Ray Archuleta, left, and Gabe Brown discuss their journey to improve soil health at the kickoff event for the Minnesota Soil Health Coalition in Redwood Falls Aug. 16.

“When we’re keeping farmers on the land, we’re keeping our Main Streets vibrant,” Keaveny said, speaking at the ribbon cutting event for the Minnesota Soil Health Coalition.

About 150 people gathered at Stoney Creek Farm, owned by Grant and Dawn Breitkreutz north of Redwood Falls, Minnesota on a warm afternoon in mid-August to commemorate the partnership between the Minnesota Soil Health Coalition and the Natural Resources Conservation Service. They saw demonstrations on the benefits of soil health practices and heard from rock stars of the movement, Ray Archuleta and Gabe Brown.

Minnesota Commissioner of Agriculture Thom Petersen opened the event, noting that the agriculture industry is making progress toward a larger effort to improve water quality and address challenges with the climate and soil health.

Speaking after the kick-off, Petersen acknowledged that many farmers are in the mindset that they have to till their fields to prepare for the next planting season. Conditions are right to shift away from that now, as he sees it.

“Farmers are really looking to save money and try something different now,” he said.

He’s excited that the adoption of soil health practices is a farmer-lead movement. During his farm visits since taking office in January, he’s seen farmers focused on soil health and cover crops, he said.

“We’re responding to what farmers are asking for,” he said.

Groups like the Minnesota Soil Health Coalition, he added, provide a valuable educational tool in creating a network of farmers and soil health experts who can learn from one another.
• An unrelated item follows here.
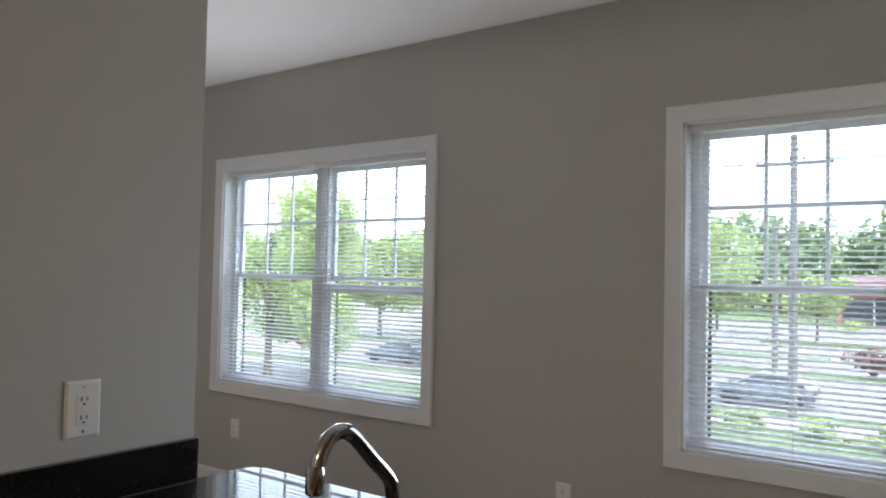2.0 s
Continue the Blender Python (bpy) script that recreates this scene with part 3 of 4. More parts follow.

“They’re leading by example,” Petersen said.

Several groups are behind the newly formed soil health coalition. Serving farmers on their soil health journey is a source of pride for the Minnesota Water Quality Certification Program, said Brad Redlin, head of pesticide and fertilizer management for the state’s ag department.

State conservationist Troy Daniell had the honor of cutting the ribbon – a garland of pairie grasses and sunflowers – at the kickoff event. He said forming a coalition isn’t only a momentous time for the Minnesota Soil Health Coalition, it’s a “big deal” for the future of the world.

Since the 1930s, efforts to conserve soil with terraces and grass waters are just “Band-Aids,” Daniell said. But he sees hope in local-led movements with producers leading the way.

“We can move the needle,” he said, promising jokingly to outdo South Dakota’s soil health coalition.

Gabe Brown shared a personal example of how he turned to regenerative practices on his North Dakota ranch. As a first generation farmer working with his wife’s family, Brown’s first few years managing his own land in the 1990s proved especially challenging.

Gabe Brown

Gabe Brown discusses soil health at an event in Minnesota.

Hail wiped out his crop the first two years. Things dried up in year three, and the next year brought more hail. He was $1.5 million in debt at the end of those four years, he said. It prompted him to do things a lot differently.w

He started by reaching back in history. At the library, Brown looked up copies of Thomas Jefferson’s journals to see what he was planting long before there were commercial fertilizers and modified seeds. Brown learned the founding father was planting radish, turnip and vetch. Those are among the popular cover crop mixes useful for grazing and for building soil health.

Each year got better and more profitable at the Brown ranch, he said. He kept learning and developing soil health principles.

Now Brown tours the country with business partner Ray Archuleta, speaking and consulting producers looking to jump into regenerative practices.

Archuleta said that transition takes a bit of humility. It’s about learning to emulate nature instead of trying to control it, he said.

“Have faith in the system,” Archuleta added. “It works.”

Ray Archuleta soil

Ray Archuleta holds a clump of health soil at an event in Minnesota.

Keaveny of the Sustainable Farming Association, has faith these ideas about regenerative agriculture will spread statewide.

“We want to see that from the Canadian border to the Iowa border and from the Dakotas to Wisconsin,” she said.

Editor's Note: This story has been updated to include comments from State Conservationist Troy Daniell.